A future option for cocaine addicts who want to quit may be taking a dual dopamine/serotonin releaser. PAL-287 is a rationally-designed drug aimed at treating stimulant dependence while having minimal "abuse potential" of its own. Much more research will be needed before it ever gets a product license.
Another future option may be the benztropine analog JHW007. It serves as a functional antagonist to cocaine. JHW007 has a high affinity for the dopamine transporter with minimal cocaine-like subjective and behavioural effects.
Some drug-pundits recommend Total Abstinence from chemical assistance: "Just Say No." The ex-addict is encouraged to renounce "unnatural" chemical highs altogether. This course of action may indeed be prudent given our bug-ridden genome and current crop of misbegotten street drugs. Unfortunately, opting to embrace godliness, hard work and clean living isn't always the recipe for a happy life either.
For many cocaine-users have a pre-existing psychiatric disorder - even by the touchstone of today's impoverished conception of mental health.
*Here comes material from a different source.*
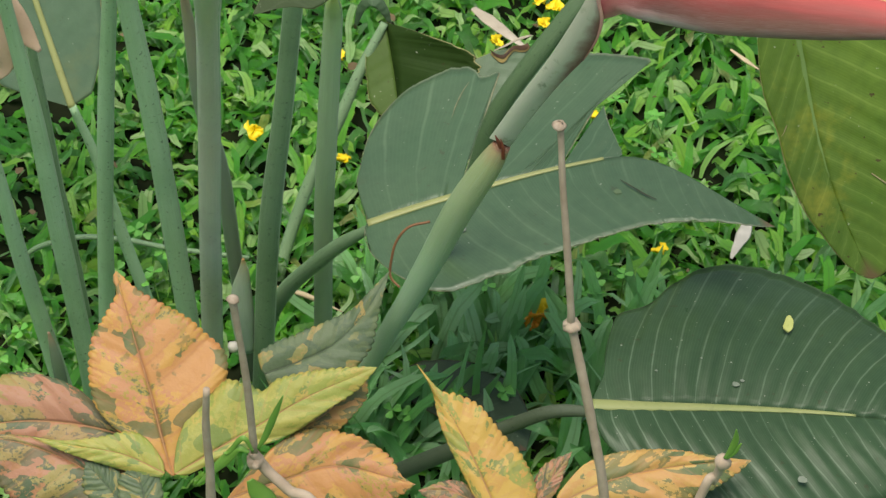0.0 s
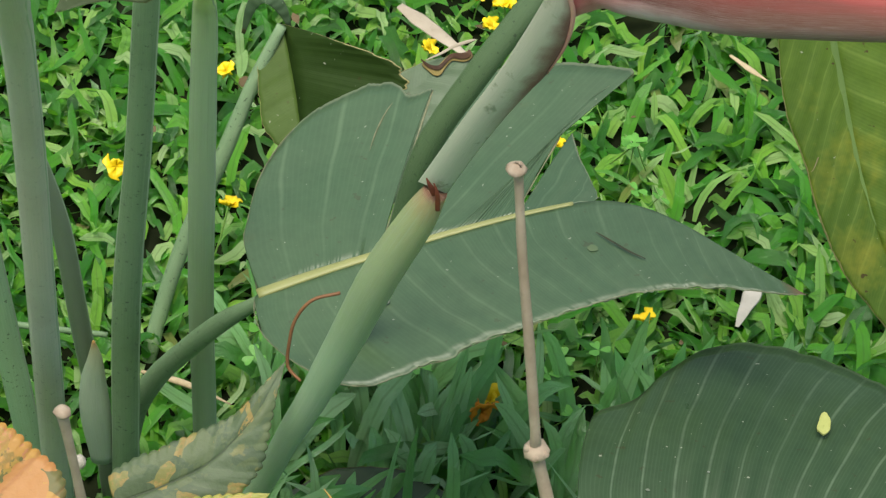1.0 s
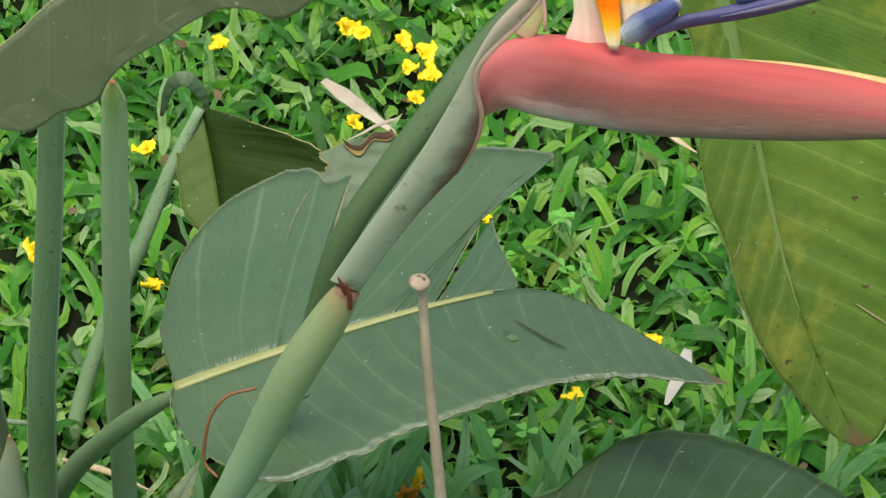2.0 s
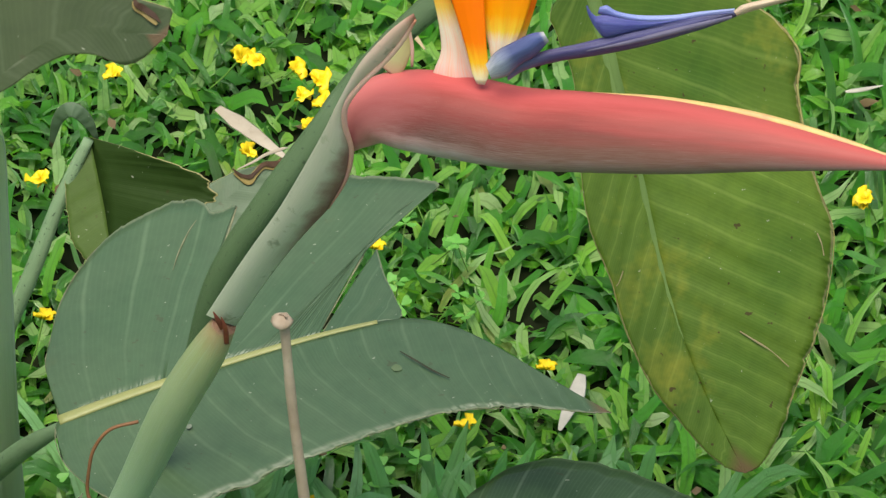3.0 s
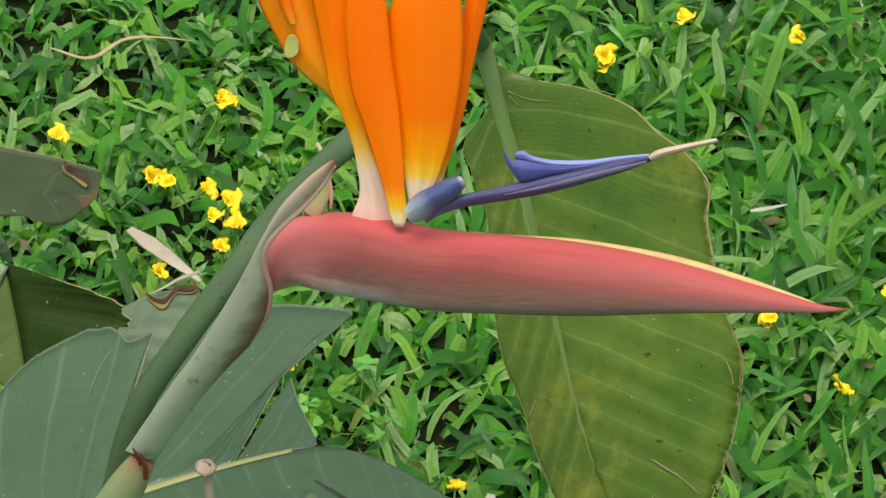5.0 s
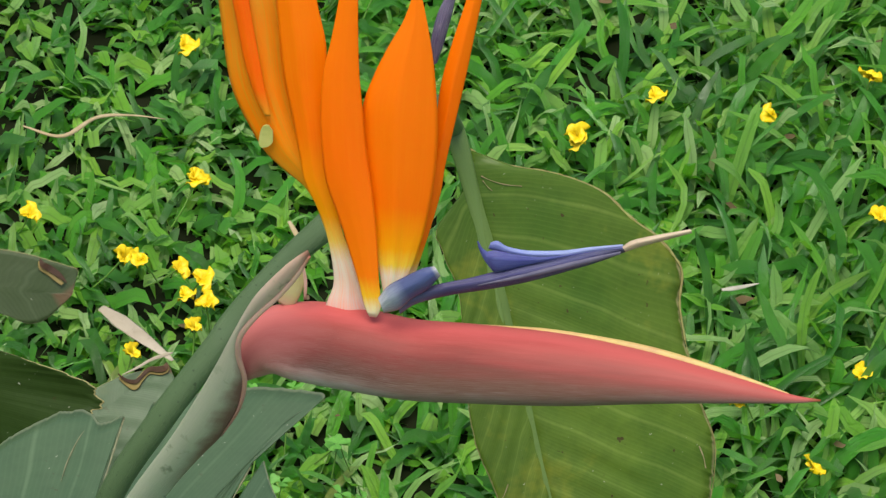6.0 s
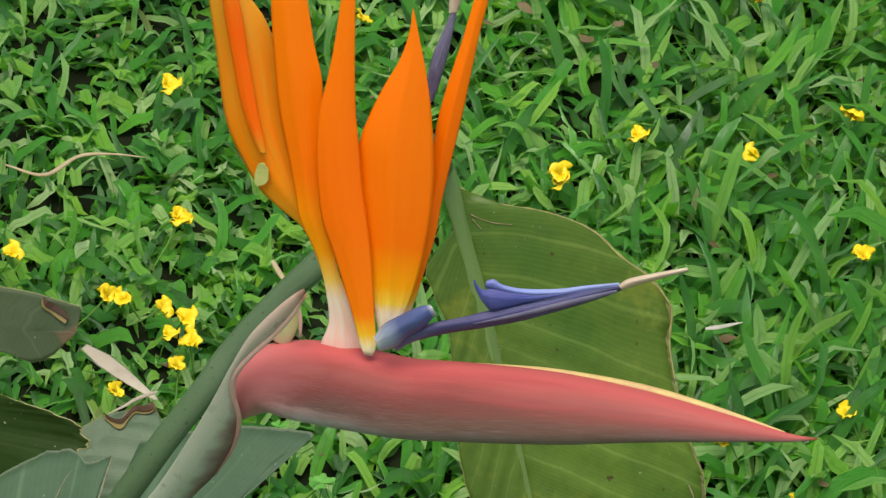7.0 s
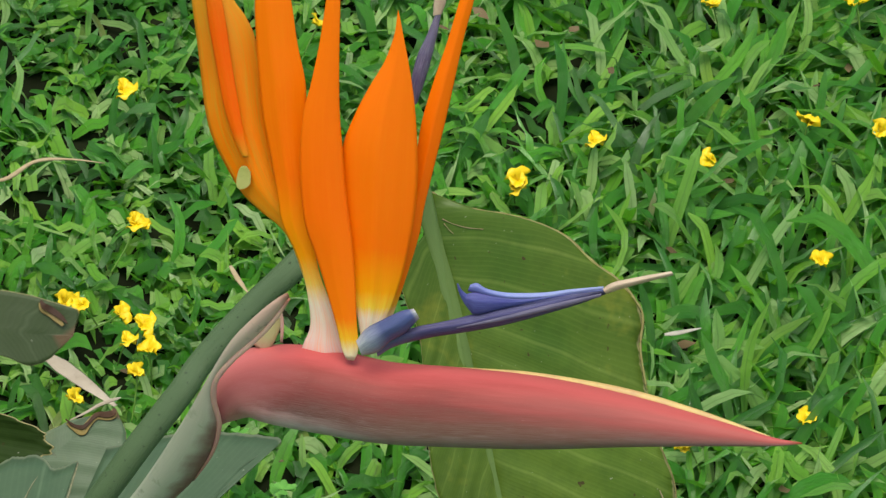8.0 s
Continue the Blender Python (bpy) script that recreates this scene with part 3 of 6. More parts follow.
def rib_rows(spec, upto, r0, r1, lift):
    c = catmull(spec["mid"], 30)
    n = np.array(spec["normal"])
    k = max(4, int(30 * upto))
    return [(*(c[i] + n * lift), r0 + (r1 - r0) * i / (k - 1)) for i in range(0, k, 3)]


VIEW_UP = np.array((0.0, 0.72, 0.69))


def flat_frame(origin, normal):
    """The plane a leaf or petal grows in: origin, sideways, upwards, outwards."""
    n = unit(np.array(normal, float))
    e1 = unit(np.cross(VIEW_UP, n))
    return np.array(origin, float), e1, np.cross(n, e1), n


def lay(fr, pts, off=0.0):
    o, e1, e2, n = fr
    p = np.array(pts, float)
    return o + p[:, :1] * e1 + p[:, 1:2] * e2 + off * n


def even(p, n):
    """A smooth curve through control points, in even steps."""
    c = catmull(p, 30 * len(p))
    s = np.r_[0, np.cumsum(np.linalg.norm(np.diff(c, axis=0), axis=1))]
    return np.stack([np.interp(np.linspace(0, s[-1], n), s, c[:, k]) for k in range(c.shape[1])], 1)


def lobed_blade(fr, mid, lobes, off=0.0, nv=14, step=0.0014, arch=-0.15, dome=0.0, droop=0.0, corrugate=0.0, ribs=16, wave=0.0, ragged=0.0, teeth=0.0, pitch=0.004, seed=0):
    """A leaf blade: each lobe (s0, s1, edge, lead) spans from a stretch of the midrib out to its own edge; lead below 1 slants the side veins towards the tip."""
    n = fr[3]
    m_line = even(lay(fr, mid, off), 400)
    tan = unit(np.gradient(m_line, axis=0))
    verts, faces, uvs = [], [], []
    for s0, s1, edge, lead in lobes:
        e = lay(fr, edge, off)
        length = np.linalg.norm(np.diff(e, axis=0), axis=1).sum()
        nu = max(14, int(length / step))
        dense = even(e, 600)
        k0 = len(verts)
        for i in range(nu):
            f = i / (nu - 1)
            s = s0 + (s1 - s0) * f
            a = min(399, int(round(s * 399)))
            w = f**lead
            tip = dense[min(599, int(round(w * 599)))]
            c = tip - m_line[a]
            ln = float(np.linalg.norm(c))
            out = c / (ln + 1e-9)
            sg = 1.0 if np.dot(np.cross(tan[a], c), n) > 0 else -1.0
            run = unit(dense[min(599, int(w * 599) + 6)] - dense[max(0, int(w * 599) - 6)])
            square = float(np.linalg.norm(np.cross(out, run)))
            cut = square * ragged * (noise.noise(Vector((w * length * 160, seed, sg))) + 0.6 * noise.noise(Vector((w * length * 600, seed, sg + 3))))
            cut += square * teeth * (abs(math.sin(math.pi * w * length / pitch)) ** 0.6 - 0.5) * min(1.0, ln / 0.01)
            uj = s + 0.35 / ribs * noise.noise(Vector((s * 7 + seed, sg * 2.2, 8)))
            for j in range(nv + 1):
                q = j / nv
                lift = dome * ln * 4 * q * (1 - q) + droop * ln * q * q + wave * ln * q * noise.noise(Vector((s * 5 + seed, sg * 1.7, q)))
                lift += corrugate * min(1.0, ln / 0.02) * q**0.5 * (1 - 0.6 * q) * math.sin(uj * 2 * math.pi * ribs) * (0.9 + 0.8 * noise.noise(Vector((s * 9, q * 2, sg + seed))))
                verts.append(m_line[a] + c * q + out * cut * q**3 + tan[a] * arch * ln * q * (1 - q) + n * lift)
                uvs.append((uj, 0.5 + 0.5 * q * sg))
        for i in range(nu - 1):
            for j in range(nv):
                k = k0 + i * (nv + 1) + j
                faces.append((k, k + nv + 1, k + nv + 2, k + 1))
    return mesh_from("blade", verts, faces, uvs)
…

In effect, such users are self-medicating, even if they ostensibly take cocaine hedonistically "for kicks". Such users need more effective medicine to flourish. So in place of cocaine, the option of taking one or more clinically therapeutic mood-brighteners [e.g. desipramine (Norpramin), a noradrenaline reuptake inhibitor; venlafaxine (Effexor), milnacipran (Ixel) or duloxetine (Cymbalta), dual-action serotonin and noradrenaline reuptake inhibitors; perhaps a glutamate-enhancing agent such as modafinil (Provigil); or more daringly, amineptine (Survector), a dopamine reuptake inhibitor; and/or anti-anxiety agents e.g. benzodiazepines] may be considered instead.
Alternatively, if the user wishes to Say No To Drugs completely, then a "natural", gentle mood-brightener and anti-anxiety agent, hypericum (St John's wort), may be taken indefinitely. Unfortunately, this traditional herbal medicine is not a dependable remedy for deep melancholic depression - coke-induced or otherwise.
S-Adenosyl-L-methionine (SAMe) is another natural antidepressant. But its efficacy in treating cocaine-induced depression is untested in controlled clinical trials.
Inevitably, present-day mood-brighteners, whether herbal or clinical, won't stand comparison with tomorrow's revolutionary designer-drugs. Nor do they deliver the rapturous but addictive rush of a fast-acting euphoriant. Contemporary therapeutic mood-boosters yield desperately little joy compared to the lifetime of genetically pre-programmed superhealth on offer to our descendants. But our legacy DNA didn't design us to be happy. So for now, the dirty chemical stopgaps licensed for use in contemporary clinical medicine are often better than nothing at all.